▸ **INSTRUCTION**
Lines holding the string "Continue" are the ones to copy from this listing.
------------------------
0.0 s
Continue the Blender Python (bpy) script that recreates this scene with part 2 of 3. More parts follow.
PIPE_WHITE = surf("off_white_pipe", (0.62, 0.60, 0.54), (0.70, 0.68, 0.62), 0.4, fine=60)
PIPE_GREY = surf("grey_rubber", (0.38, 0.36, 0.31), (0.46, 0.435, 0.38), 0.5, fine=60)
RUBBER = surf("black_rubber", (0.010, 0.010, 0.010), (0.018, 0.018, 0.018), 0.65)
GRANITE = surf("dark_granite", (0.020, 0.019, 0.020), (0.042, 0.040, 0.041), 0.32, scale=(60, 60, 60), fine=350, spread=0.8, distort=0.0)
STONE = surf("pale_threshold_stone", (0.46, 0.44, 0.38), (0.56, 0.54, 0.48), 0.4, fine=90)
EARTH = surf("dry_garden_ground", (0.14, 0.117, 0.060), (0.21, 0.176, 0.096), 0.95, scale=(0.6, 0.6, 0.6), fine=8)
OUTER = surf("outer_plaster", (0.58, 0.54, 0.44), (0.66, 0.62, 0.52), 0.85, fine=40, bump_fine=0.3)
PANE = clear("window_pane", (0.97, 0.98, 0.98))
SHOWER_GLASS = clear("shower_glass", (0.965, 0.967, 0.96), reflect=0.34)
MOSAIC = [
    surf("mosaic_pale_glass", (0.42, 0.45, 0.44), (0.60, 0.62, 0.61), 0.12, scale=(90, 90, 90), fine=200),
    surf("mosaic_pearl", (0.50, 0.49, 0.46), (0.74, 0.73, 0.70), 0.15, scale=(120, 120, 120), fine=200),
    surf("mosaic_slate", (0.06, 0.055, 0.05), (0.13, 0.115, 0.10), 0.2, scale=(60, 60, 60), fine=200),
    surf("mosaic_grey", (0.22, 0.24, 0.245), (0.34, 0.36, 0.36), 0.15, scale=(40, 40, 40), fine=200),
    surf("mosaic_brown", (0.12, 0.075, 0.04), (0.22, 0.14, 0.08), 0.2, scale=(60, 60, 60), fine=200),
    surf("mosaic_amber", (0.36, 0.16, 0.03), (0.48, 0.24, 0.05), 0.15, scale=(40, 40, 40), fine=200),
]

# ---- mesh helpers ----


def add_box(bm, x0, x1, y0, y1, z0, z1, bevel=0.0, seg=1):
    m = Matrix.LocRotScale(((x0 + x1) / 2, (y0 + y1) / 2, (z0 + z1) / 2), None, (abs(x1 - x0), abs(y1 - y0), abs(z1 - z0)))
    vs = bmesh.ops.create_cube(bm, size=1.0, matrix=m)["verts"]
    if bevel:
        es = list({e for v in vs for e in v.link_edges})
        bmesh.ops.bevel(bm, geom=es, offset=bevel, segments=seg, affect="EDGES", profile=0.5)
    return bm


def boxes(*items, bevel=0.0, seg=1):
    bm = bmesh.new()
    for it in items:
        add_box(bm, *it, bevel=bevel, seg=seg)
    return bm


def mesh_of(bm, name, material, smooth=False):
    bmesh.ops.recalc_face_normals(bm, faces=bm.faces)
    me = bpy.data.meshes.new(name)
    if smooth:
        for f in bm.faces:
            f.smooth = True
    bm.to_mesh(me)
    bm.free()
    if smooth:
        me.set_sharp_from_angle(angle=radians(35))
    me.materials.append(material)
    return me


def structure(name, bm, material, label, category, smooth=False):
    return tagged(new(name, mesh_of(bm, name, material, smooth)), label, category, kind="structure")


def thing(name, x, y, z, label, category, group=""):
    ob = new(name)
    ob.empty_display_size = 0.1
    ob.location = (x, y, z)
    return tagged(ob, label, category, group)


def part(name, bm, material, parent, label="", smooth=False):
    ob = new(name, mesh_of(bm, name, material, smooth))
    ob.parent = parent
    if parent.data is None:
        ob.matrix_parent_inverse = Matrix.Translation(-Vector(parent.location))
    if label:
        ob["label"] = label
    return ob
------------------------
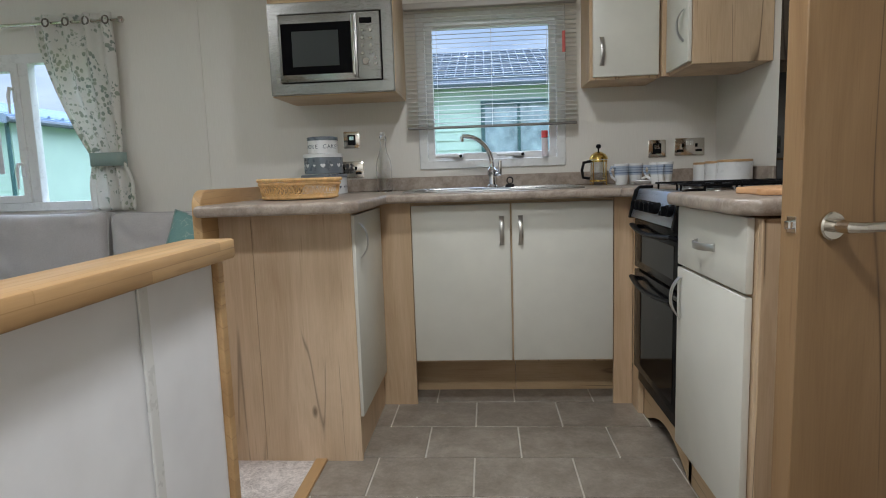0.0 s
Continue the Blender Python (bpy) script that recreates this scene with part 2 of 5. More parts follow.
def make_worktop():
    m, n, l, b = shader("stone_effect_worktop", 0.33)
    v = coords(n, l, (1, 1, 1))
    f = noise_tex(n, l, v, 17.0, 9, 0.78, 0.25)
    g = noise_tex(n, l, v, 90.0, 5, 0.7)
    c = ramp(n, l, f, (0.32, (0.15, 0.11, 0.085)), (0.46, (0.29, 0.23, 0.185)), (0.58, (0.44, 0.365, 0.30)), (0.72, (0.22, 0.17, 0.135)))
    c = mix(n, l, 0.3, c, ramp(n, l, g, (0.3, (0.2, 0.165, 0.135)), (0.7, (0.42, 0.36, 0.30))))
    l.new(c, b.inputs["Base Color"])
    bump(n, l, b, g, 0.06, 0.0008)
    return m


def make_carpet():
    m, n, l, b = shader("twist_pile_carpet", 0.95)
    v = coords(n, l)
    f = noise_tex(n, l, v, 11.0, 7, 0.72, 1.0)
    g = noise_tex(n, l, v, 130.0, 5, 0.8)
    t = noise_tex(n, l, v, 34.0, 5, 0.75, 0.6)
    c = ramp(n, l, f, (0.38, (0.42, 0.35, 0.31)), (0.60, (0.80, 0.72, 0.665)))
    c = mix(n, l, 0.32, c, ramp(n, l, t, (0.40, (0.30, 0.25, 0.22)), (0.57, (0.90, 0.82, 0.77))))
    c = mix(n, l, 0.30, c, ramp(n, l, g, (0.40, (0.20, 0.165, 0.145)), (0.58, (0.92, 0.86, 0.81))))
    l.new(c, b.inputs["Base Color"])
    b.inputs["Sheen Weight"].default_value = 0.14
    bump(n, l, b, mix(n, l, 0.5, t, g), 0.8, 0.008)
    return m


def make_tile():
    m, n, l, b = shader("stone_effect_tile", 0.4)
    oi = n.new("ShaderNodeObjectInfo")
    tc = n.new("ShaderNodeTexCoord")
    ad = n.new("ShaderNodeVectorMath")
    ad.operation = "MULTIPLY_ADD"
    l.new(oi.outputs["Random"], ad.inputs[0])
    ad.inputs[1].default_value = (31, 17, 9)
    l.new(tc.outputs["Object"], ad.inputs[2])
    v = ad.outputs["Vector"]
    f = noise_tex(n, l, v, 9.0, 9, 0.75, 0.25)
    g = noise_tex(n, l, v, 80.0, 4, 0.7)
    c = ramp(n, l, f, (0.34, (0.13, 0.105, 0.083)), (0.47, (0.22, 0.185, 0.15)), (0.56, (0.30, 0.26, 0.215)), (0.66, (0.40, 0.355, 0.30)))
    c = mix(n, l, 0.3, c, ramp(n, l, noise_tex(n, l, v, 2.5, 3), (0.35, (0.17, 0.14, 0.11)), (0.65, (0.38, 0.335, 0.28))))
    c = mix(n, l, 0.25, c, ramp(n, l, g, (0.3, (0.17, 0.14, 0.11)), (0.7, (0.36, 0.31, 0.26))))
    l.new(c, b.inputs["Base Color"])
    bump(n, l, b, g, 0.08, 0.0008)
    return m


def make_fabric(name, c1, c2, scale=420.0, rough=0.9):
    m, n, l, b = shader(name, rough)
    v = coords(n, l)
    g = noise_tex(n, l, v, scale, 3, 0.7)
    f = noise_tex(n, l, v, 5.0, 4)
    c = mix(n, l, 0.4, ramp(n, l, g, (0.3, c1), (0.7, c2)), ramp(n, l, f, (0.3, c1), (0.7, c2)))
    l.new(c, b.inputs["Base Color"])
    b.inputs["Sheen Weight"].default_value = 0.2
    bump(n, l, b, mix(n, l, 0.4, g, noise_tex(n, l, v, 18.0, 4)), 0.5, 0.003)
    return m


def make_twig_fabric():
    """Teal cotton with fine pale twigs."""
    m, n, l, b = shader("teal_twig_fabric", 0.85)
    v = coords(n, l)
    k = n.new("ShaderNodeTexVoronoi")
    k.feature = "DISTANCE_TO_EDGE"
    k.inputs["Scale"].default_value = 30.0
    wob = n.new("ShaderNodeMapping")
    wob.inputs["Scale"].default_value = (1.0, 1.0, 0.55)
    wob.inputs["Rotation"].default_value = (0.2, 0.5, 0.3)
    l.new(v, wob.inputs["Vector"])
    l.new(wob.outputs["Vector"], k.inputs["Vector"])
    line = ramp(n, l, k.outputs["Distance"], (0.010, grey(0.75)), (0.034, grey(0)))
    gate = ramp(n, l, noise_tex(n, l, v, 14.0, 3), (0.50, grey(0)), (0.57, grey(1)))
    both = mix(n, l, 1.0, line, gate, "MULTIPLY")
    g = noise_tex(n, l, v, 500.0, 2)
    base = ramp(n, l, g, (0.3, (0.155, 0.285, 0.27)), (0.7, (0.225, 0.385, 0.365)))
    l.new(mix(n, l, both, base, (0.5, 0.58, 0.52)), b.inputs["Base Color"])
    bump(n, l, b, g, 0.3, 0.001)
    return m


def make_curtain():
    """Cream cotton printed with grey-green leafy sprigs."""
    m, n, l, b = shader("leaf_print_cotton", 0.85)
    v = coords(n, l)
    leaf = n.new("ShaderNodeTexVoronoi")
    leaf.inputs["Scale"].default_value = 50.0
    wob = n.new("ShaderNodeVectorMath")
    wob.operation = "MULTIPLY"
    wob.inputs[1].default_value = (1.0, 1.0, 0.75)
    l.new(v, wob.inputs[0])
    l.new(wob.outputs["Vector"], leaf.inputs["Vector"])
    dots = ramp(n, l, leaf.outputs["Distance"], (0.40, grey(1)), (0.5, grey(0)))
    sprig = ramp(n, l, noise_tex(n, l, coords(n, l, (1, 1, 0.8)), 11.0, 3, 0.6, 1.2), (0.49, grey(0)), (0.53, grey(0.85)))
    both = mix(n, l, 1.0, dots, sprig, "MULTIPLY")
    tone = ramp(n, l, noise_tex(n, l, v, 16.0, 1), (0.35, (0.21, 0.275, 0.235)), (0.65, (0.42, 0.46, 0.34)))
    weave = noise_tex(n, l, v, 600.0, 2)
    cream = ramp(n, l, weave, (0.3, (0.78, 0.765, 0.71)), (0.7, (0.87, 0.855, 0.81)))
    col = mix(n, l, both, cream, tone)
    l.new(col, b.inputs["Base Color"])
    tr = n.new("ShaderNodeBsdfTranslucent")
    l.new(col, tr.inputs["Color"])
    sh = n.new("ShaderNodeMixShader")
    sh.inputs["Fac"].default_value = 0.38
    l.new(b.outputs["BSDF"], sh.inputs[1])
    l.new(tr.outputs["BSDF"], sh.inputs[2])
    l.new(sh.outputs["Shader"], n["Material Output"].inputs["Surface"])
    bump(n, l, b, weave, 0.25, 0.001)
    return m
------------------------
▸ **SOLVED PROBLEM**
Continue the Blender Python (bpy) script that recreates this scene with part 2 of 3. More parts follow.
Continue the Blender Python (bpy) script that recreates this scene with part 2 of 5. More parts follow.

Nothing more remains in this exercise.